-- COLLECTED DATA start --
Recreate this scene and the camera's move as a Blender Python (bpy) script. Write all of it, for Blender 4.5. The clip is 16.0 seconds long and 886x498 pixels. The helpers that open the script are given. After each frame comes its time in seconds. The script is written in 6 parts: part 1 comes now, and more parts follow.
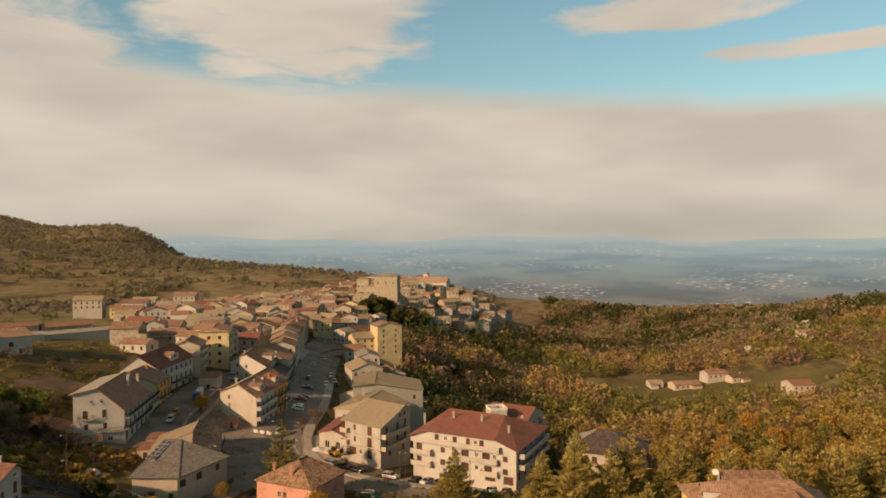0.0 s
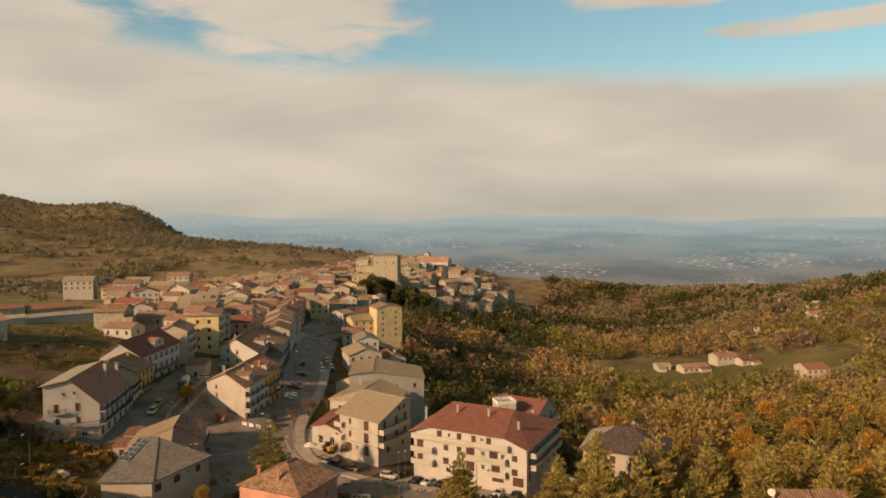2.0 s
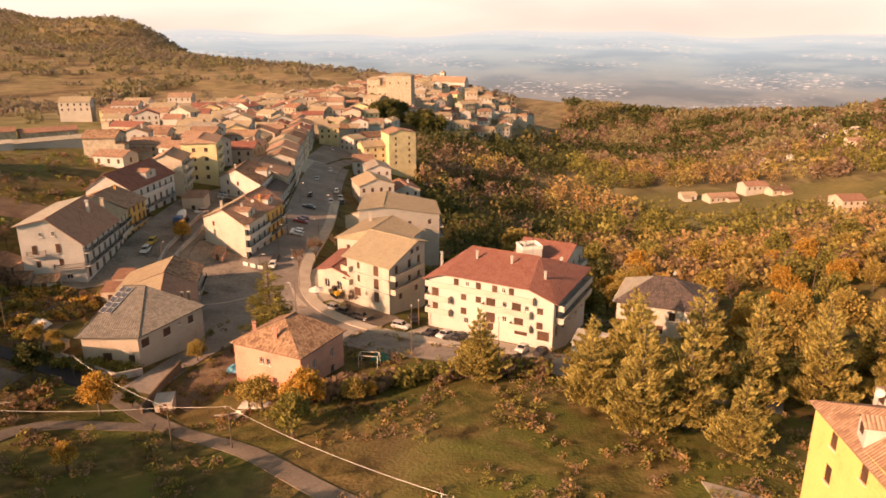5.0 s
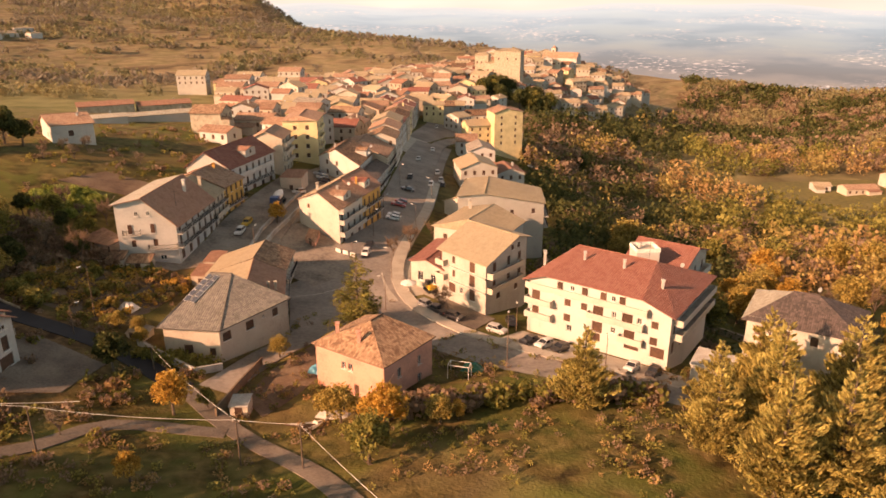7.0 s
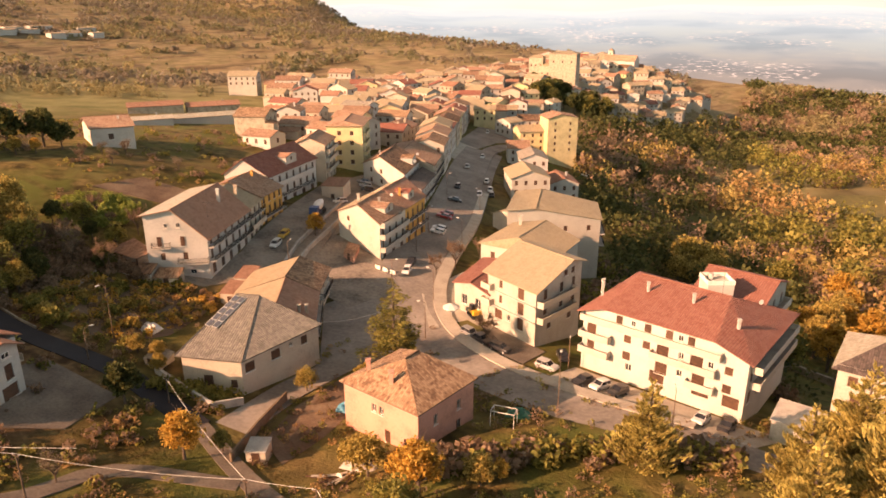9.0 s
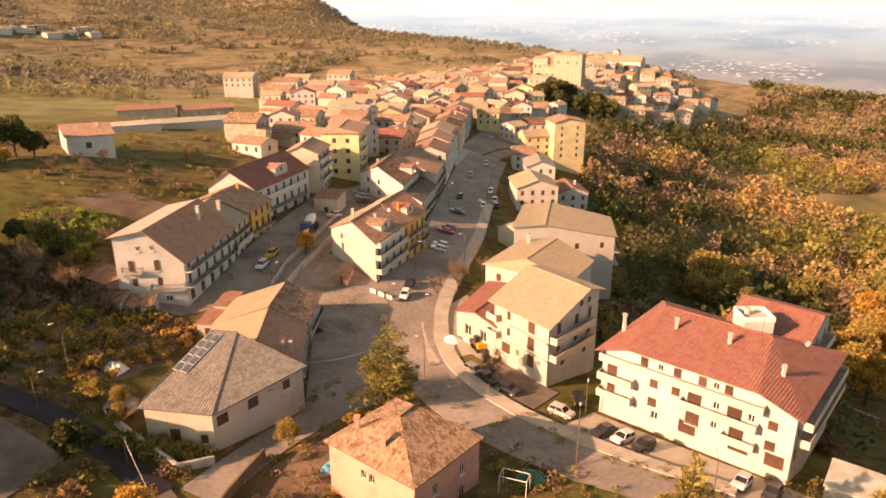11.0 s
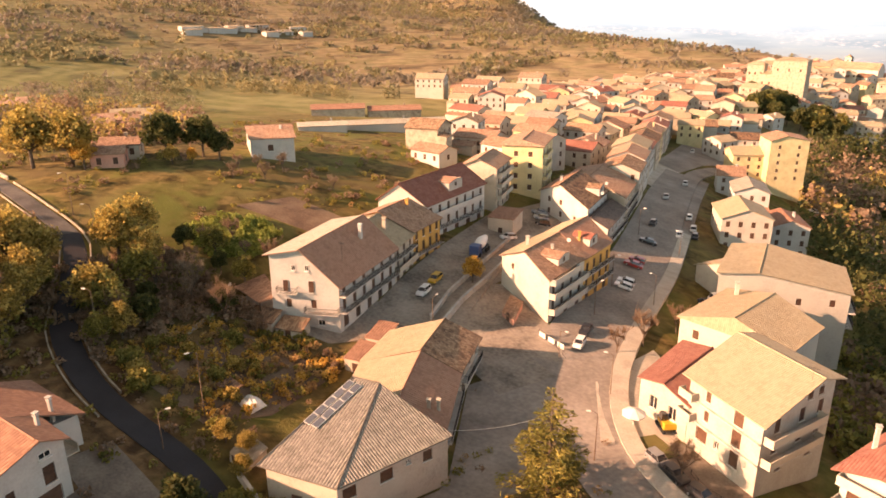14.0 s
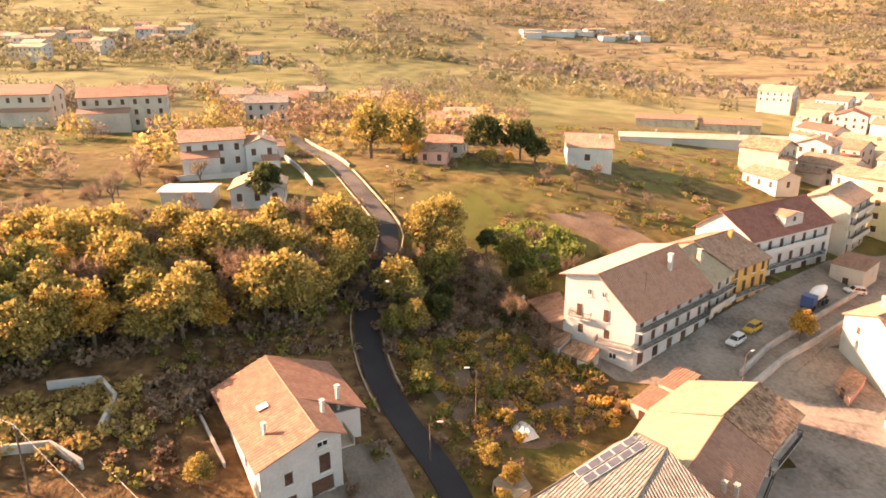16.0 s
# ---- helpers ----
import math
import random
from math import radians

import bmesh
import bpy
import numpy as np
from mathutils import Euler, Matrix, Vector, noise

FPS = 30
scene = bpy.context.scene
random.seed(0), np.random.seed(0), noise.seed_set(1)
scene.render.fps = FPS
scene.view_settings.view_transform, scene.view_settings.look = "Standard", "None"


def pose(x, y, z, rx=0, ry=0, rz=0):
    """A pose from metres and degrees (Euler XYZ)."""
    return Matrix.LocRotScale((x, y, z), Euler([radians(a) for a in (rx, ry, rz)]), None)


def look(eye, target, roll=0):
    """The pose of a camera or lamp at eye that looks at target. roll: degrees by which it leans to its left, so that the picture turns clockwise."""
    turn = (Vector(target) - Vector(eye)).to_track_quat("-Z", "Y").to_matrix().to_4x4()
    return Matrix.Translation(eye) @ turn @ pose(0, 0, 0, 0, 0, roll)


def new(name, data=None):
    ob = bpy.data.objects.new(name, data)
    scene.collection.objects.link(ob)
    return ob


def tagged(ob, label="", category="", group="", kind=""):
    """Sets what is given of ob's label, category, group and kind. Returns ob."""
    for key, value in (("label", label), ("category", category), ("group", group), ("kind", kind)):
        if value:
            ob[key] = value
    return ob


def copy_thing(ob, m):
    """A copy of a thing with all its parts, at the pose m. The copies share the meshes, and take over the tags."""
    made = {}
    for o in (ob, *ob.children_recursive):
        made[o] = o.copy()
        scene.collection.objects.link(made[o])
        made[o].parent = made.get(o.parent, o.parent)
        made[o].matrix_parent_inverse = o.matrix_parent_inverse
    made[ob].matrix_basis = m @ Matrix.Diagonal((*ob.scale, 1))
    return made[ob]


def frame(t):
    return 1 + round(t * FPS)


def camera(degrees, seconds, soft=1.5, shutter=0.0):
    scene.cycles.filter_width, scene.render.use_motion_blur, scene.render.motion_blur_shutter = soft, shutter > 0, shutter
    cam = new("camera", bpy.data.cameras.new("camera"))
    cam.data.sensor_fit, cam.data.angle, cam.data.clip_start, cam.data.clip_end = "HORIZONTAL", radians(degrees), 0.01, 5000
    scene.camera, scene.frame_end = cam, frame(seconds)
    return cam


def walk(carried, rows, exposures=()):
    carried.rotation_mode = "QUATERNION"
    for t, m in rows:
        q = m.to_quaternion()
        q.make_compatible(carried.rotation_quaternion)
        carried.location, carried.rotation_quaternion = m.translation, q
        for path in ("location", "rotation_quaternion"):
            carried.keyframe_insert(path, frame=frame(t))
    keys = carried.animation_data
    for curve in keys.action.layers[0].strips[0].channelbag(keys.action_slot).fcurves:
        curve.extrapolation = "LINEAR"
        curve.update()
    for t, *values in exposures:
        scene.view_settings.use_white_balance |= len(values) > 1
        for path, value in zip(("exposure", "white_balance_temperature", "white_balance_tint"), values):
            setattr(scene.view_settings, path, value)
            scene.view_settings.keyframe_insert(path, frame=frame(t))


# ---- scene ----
-- COLLECTED DATA end --
_EXERCISE AIM_. All of the data above should be quoted exactly, except for the pictures.

_EXPECTED OUTPUT_.
Recreate this scene and the camera's move as a Blender Python (bpy) script. Write all of it, for Blender 4.5. The clip is 16.0 seconds long and 886x498 pixels. The helpers that open the script are given. After each frame comes its time in seconds. The script is written in 6 parts: part 1 comes now, and more parts follow.
0.0 s
2.0 s
5.0 s
7.0 s
9.0 s
11.0 s
14.0 s
16.0 s
# ---- helpers ----
import math
import random
from math import radians

import bmesh
import bpy
import numpy as np
from mathutils import Euler, Matrix, Vector, noise

FPS = 30
scene = bpy.context.scene
random.seed(0), np.random.seed(0), noise.seed_set(1)
scene.render.fps = FPS
scene.view_settings.view_transform, scene.view_settings.look = "Standard", "None"


def pose(x, y, z, rx=0, ry=0, rz=0):
    """A pose from metres and degrees (Euler XYZ)."""
    return Matrix.LocRotScale((x, y, z), Euler([radians(a) for a in (rx, ry, rz)]), None)


def look(eye, target, roll=0):
    """The pose of a camera or lamp at eye that looks at target. roll: degrees by which it leans to its left, so that the picture turns clockwise."""
    turn = (Vector(target) - Vector(eye)).to_track_quat("-Z", "Y").to_matrix().to_4x4()
    return Matrix.Translation(eye) @ turn @ pose(0, 0, 0, 0, 0, roll)


def new(name, data=None):
    ob = bpy.data.objects.new(name, data)
    scene.collection.objects.link(ob)
    return ob


def tagged(ob, label="", category="", group="", kind=""):
    """Sets what is given of ob's label, category, group and kind. Returns ob."""
    for key, value in (("label", label), ("category", category), ("group", group), ("kind", kind)):
        if value:
            ob[key] = value
    return ob


def copy_thing(ob, m):
    """A copy of a thing with all its parts, at the pose m. The copies share the meshes, and take over the tags."""
    made = {}
    for o in (ob, *ob.children_recursive):
        made[o] = o.copy()
        scene.collection.objects.link(made[o])
        made[o].parent = made.get(o.parent, o.parent)
        made[o].matrix_parent_inverse = o.matrix_parent_inverse
    made[ob].matrix_basis = m @ Matrix.Diagonal((*ob.scale, 1))
    return made[ob]


def frame(t):
    return 1 + round(t * FPS)


def camera(degrees, seconds, soft=1.5, shutter=0.0):
    scene.cycles.filter_width, scene.render.use_motion_blur, scene.render.motion_blur_shutter = soft, shutter > 0, shutter
    cam = new("camera", bpy.data.cameras.new("camera"))
    cam.data.sensor_fit, cam.data.angle, cam.data.clip_start, cam.data.clip_end = "HORIZONTAL", radians(degrees), 0.01, 5000
    scene.camera, scene.frame_end = cam, frame(seconds)
    return cam


def walk(carried, rows, exposures=()):
    carried.rotation_mode = "QUATERNION"
    for t, m in rows:
        q = m.to_quaternion()
        q.make_compatible(carried.rotation_quaternion)
        carried.location, carried.rotation_quaternion = m.translation, q
        for path in ("location", "rotation_quaternion"):
            carried.keyframe_insert(path, frame=frame(t))
    keys = carried.animation_data
    for curve in keys.action.layers[0].strips[0].channelbag(keys.action_slot).fcurves:
        curve.extrapolation = "LINEAR"
        curve.update()
    for t, *values in exposures:
        scene.view_settings.use_white_balance |= len(values) > 1
        for path, value in zip(("exposure", "white_balance_temperature", "white_balance_tint"), values):
            setattr(scene.view_settings, path, value)
            scene.view_settings.keyframe_insert(path, frame=frame(t))


# ---- scene ----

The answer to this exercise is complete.